**WHAT THE EXERCISE ASKS**.
Both end lines count: copy exactly from the line that contains "More parts follow." to the line that contains "[wp(px, 50.0 +", and only those lines.

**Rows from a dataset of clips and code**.
>> BEGIN

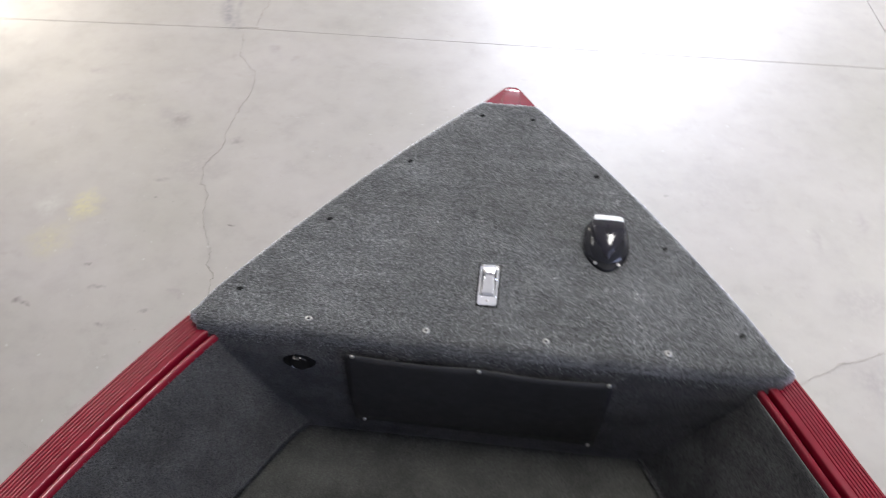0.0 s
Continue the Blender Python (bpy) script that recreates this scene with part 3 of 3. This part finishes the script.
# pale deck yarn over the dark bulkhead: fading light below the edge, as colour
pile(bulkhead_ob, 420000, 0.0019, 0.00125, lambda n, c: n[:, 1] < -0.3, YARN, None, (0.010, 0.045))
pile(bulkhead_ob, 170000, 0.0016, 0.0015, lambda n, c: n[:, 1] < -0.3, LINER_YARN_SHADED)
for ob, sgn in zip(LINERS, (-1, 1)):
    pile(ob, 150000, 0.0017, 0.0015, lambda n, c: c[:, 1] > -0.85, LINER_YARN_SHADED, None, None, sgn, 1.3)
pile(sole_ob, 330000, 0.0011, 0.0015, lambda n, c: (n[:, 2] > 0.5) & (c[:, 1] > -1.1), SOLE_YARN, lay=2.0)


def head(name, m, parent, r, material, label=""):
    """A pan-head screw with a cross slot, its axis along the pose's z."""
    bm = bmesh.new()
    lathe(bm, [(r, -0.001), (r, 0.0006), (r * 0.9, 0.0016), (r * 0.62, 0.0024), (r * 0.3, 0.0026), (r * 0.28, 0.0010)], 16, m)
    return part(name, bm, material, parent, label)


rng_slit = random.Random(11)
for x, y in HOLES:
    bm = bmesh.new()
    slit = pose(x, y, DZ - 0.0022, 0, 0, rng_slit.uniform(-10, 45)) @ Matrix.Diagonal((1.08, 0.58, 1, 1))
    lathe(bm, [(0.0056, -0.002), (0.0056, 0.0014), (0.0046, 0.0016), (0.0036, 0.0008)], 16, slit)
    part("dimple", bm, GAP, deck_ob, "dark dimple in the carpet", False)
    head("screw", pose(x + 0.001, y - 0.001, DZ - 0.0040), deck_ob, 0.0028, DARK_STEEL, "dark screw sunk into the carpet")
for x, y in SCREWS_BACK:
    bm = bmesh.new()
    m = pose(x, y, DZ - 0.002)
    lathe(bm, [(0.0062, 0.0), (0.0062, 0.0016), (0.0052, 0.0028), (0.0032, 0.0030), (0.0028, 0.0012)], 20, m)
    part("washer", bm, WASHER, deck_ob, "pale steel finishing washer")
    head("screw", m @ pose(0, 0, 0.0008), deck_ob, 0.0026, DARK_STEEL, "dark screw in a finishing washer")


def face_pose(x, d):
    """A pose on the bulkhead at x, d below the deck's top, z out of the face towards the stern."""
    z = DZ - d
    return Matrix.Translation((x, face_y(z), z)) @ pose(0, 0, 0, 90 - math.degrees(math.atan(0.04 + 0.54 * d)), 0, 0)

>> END
>> BEGIN

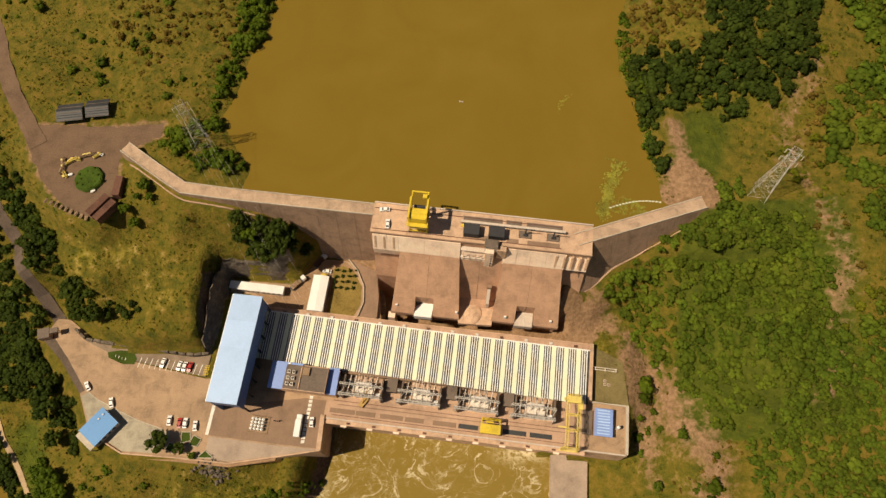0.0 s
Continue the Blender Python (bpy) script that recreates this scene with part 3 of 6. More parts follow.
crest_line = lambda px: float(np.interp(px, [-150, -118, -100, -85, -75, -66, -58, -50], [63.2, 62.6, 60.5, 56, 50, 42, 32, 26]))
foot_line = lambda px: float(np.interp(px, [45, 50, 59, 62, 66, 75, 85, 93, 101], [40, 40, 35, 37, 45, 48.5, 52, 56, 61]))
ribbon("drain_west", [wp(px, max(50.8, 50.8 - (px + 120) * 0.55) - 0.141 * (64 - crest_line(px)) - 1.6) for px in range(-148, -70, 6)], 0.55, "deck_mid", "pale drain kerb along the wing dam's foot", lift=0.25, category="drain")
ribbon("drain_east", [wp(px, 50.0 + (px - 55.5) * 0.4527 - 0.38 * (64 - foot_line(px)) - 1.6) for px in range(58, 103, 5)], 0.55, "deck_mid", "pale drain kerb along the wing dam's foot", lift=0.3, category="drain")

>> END

**WRITTEN SOLUTION**.
Continue the Blender Python (bpy) script that recreates this scene with part 3 of 6. More parts follow.
crest_line = lambda px: float(np.interp(px, [-150, -118, -100, -85, -75, -66, -58, -50], [63.2, 62.6, 60.5, 56, 50, 42, 32, 26]))
foot_line = lambda px: float(np.interp(px, [45, 50, 59, 62, 66, 75, 85, 93, 101], [40, 40, 35, 37, 45, 48.5, 52, 56, 61]))
ribbon("drain_west", [wp(px, max(50.8, 50.8 - (px + 120) * 0.55) - 0.141 * (64 - crest_line(px)) - 1.6) for px in range(-148, -70, 6)], 0.55, "deck_mid", "pale drain kerb along the wing dam's foot", lift=0.25, category="drain")
ribbon("drain_east", [wp(px, 50.0 + (px - 55.5) * 0.4527 - 0.38 * (64 - foot_line(px)) - 1.6) for px in range(58, 103, 5)], 0.55, "deck_mid", "pale drain kerb along the wing dam's foot", lift=0.3, category="drain")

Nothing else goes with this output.